It is tempting to conflate learning and education. But it is important to distinguish these terms. Education is a deliberate activity that involves communication aimed at bringing about learning that is generally associated with institutions like schools, colleges, or universities. Learning is a broader term that encompasses not only formal education but also learning that takes place in non-formal or informal settings. In the context of lifelong learning there is an increased focus on non-formal and informal learning that represents a paradigm shift in the way people think about education and learning.
Learning activities are commonly categorized into three types (other categorizations exist):
- Formal learning usually takes place in institutions like schools, colleges or universities. It is typically designed as a full-time educational pathway for children and young people before their entry into the employment market. It is planned, structured, and intentional. Formal learning leads to qualifications recognized by educational authorities.

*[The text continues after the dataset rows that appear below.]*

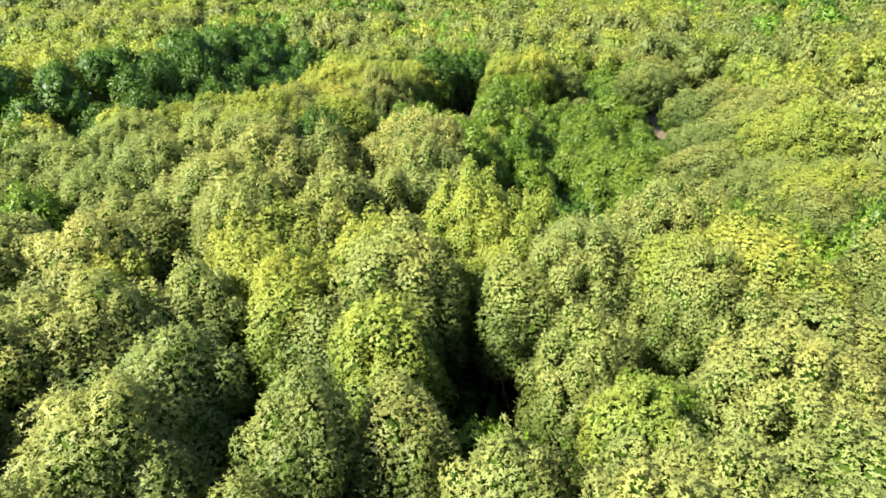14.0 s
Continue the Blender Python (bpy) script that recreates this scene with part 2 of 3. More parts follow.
# ground: one sheet, fine near the path, coarse to the horizon
def ground_height(x, y):
    wave = 0.10 * np.sin(0.9 * x + 1.3 * np.sin(0.5 * y)) + 0.08 * np.sin(1.3 * y + 0.7 * x) + 0.05 * np.sin(3.1 * x - 2.3 * y)
    z = -0.14 + 0.5 * wave
    z = np.where(y < bank(x), -1.2, np.where(y < bank(x) + 6, -0.5 + 0.3 * wave, z))
    z = z + (-0.6 - z) * np.clip((0.9 - inside(CREEK, x, y)) / 0.9, 0, 1)
    z = np.where(inside(RAVINE, x, y) < 0.2, -0.3, z)
    edge = inside(FLAT, x, y)
    z = z + (0.10 + 0.5 * wave - 0.10 * np.clip((77 - y) / 3, 0, 1) - z) * np.clip((1.9 - edge) / 1.4, 0, 1)
    return np.where(np.hypot(x, y - 60) > 75, np.where(inside(RAVINE, x, y) < 0.2, -0.3, 0.25 + wave), z)


def axis(inner0, inner1, step, outer):
    a = np.arange(inner0, inner1 + 0.01, step)
    grow = [0.0]
    d = step
    while grow[-1] < outer:
        d *= 1.35
        grow.append(grow[-1] + d)
    g = np.array(grow[1:])
    return np.concatenate([inner0 - g[::-1], a, inner1 + g])


gx, gy = axis(-36, 36, 0.6, 2600), axis(8, 112, 0.6, 2600)
X, Y = np.meshgrid(gx, gy)
Z = ground_height(X, Y)
nx, ny = len(gx), len(gy)
gi = np.arange(nx * ny).reshape(ny, nx)
gf = np.stack([gi[:-1, :-1], gi[:-1, 1:], gi[1:, 1:], gi[1:, :-1]], -1).reshape(-1, 4)
ground = mesh_object("ground", np.stack([X, Y, Z], -1).reshape(-1, 3).tolist(), gf.tolist(), MUD, smooth=True)
tagged(ground, "brown tidal mud of a mangrove swamp", "ground", kind="structure")

wx, wy = np.linspace(-130, 130, 14), np.linspace(-120, 134, 14)
water = mesh_object("water", [(x, y, 0.0) for y in wy for x in wx],
                    [(j * 14 + i, j * 14 + i + 1, j * 14 + i + 15, j * 14 + i + 14) for j in range(13) for i in range(13)], WATER)
tagged(water, "still silty brown water mirroring sky and trees", "water", kind="structure")


# ---- mangroves ----
def ellipsoid_area(r, c):
    return 4 * math.pi * (((r * r) ** 1.6 + 2 * (r * c / 2) ** 1.6) / 3) ** 0.625


def icosahedron():
    g = (1 + 5 ** 0.5) / 2
    v = np.array([(-1, g, 0), (1, g, 0), (-1, -g, 0), (1, -g, 0), (0, -1, g), (0, 1, g), (0, -1, -g), (0, 1, -g),
                  (g, 0, -1), (g, 0, 1), (-g, 0, -1), (-g, 0, 1)]) / math.hypot(1, g)
    f = []
    for a in range(12):
        for c in range(a + 1, 12):
            for d in range(c + 1, 12):
                if max(np.linalg.norm(v[a] - v[c]), np.linalg.norm(v[c] - v[d]), np.linalg.norm(v[a] - v[d])) < 1.1:
                    flip = np.dot(np.cross(v[c] - v[a], v[d] - v[a]), v[a]) < 0
                    f.append((a, d, c) if flip else (a, c, d))
    return v, np.array(f)


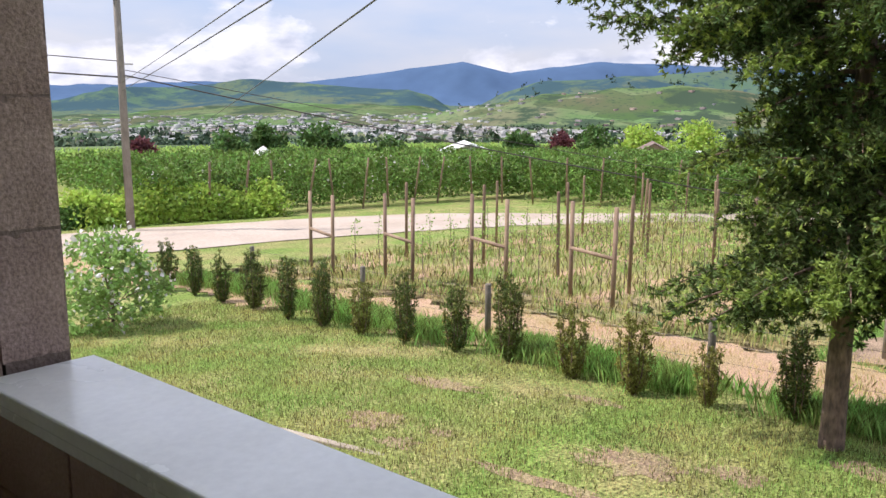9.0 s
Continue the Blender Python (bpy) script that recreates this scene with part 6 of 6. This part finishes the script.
# ---- clover heads, a wire obelisk and glass discs by the bushes ----
gc = np.random.default_rng(31)
cx, cy = gc.uniform(8.6, 13.2, 5200), gc.uniform(-6.0, 2.4, 5200)
k = (np.sin(cx * 1.9 + cy) * np.sin(cy * 1.3 - cx * 0.6) + gc.normal(0, 0.35, len(cx)) > 0.25) & (cx < np.interp(cy, LINE_Y, LINE_X) - 1.0)
v, f = leaf_quads(np.stack([cx[k], cy[k], land(cx[k], cy[k]) + 0.035], 1), gc, 0.02, np.array([0, 0, 0.4]), 0.9)
mesh_of("clover_bloom_mass", v, f, M_WHITEP, label="scattered small white clover heads in the lawn", category="flowers", kind="stuff")
ob_x, ob_y = 12.95, -5.05
obelisk = thing("wire_obelisk", (ob_x, ob_y, float(land(ob_x, ob_y))), "rusty wire plant obelisk behind the bush", "plant support")
for k in range(4):
    a, b = math.pi / 2 * k + 0.4, math.pi / 2 * (k + 1) + 0.4
    part("upright", tube(B(), [(0.17 * math.cos(a), 0.17 * math.sin(a), -0.05), (0.24 * math.cos(a), 0.24 * math.sin(a), 1.35)], 0.006, 6), M_WIRE, obelisk)
    for z in (0.15, 0.45, 0.75, 1.05):
        for p, q in ((a, b), (b, a)):
            part("cross_wire", tube(B(), [((0.17 + 0.05 * z) * math.cos(p), (0.17 + 0.05 * z) * math.sin(p), z), ((0.185 + 0.05 * z) * math.cos(q), (0.185 + 0.05 * z) * math.sin(q), z + 0.3)], 0.003, 5), M_WIRE, obelisk)
M_DISC = material("frosted_glass_disc", (0.72, 0.80, 0.76), 0.2, fine=40, coarse=8, vary=0.08, bump=0.1, second=(0.62, 0.72, 0.68))
for dx, dy, r in ((11.55, -4.25, 0.055), (11.75, -4.65, 0.08)):
    disc = thing("glass_flower", (dx, dy, float(land(dx, dy))), "pale glass disc on a thin stake beside the bush", "garden ornament", "glass flowers")
    part("stake", tube(B(), [(0, 0, -0.05), (0, 0, 0.42)], 0.006, 6), M_WIRE, disc)
    part("disc", lathe(B(), [(0.012, 0.0), (r * 0.7, 0.012), (r, 0.03), (r * 0.96, 0.036), (r * 0.6, 0.02), (0.01, 0.01)], 24, pose(-0.01, 0, 0.45, 0, -65, 20)), M_DISC, disc, "pale green frosted glass disc", True)
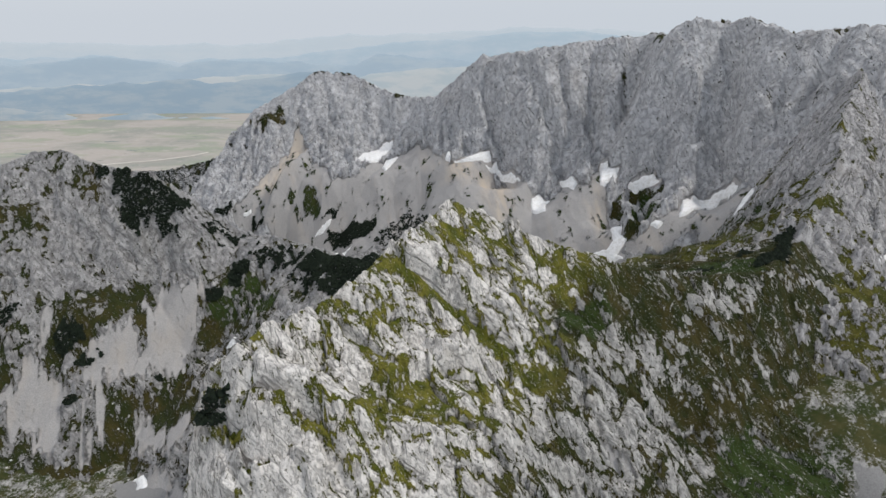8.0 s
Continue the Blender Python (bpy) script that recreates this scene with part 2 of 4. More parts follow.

- Non-formal learning is also planned, structured and intentional. However, it is considered complementary to formal education and typically does not lead to formal qualifications recognized by educational authorities. It is often provided in the form of short-duration courses, workshops, or seminars. This can include workplace training and self-development.
- Informal learning is most frequently self-directed, but may also be directed by a family or social organization. It is not necessarily structured in terms of objectives or specific learning times, but it is a deliberate activity aimed at improving knowledge, skills, or competence. Informal learning can come in many different forms, such as self-study e.g. by reading books or articles, going to museums or cultural events, learning to play a musical instrument with a friend, watching documentary videos, or listening to podcasts, etc.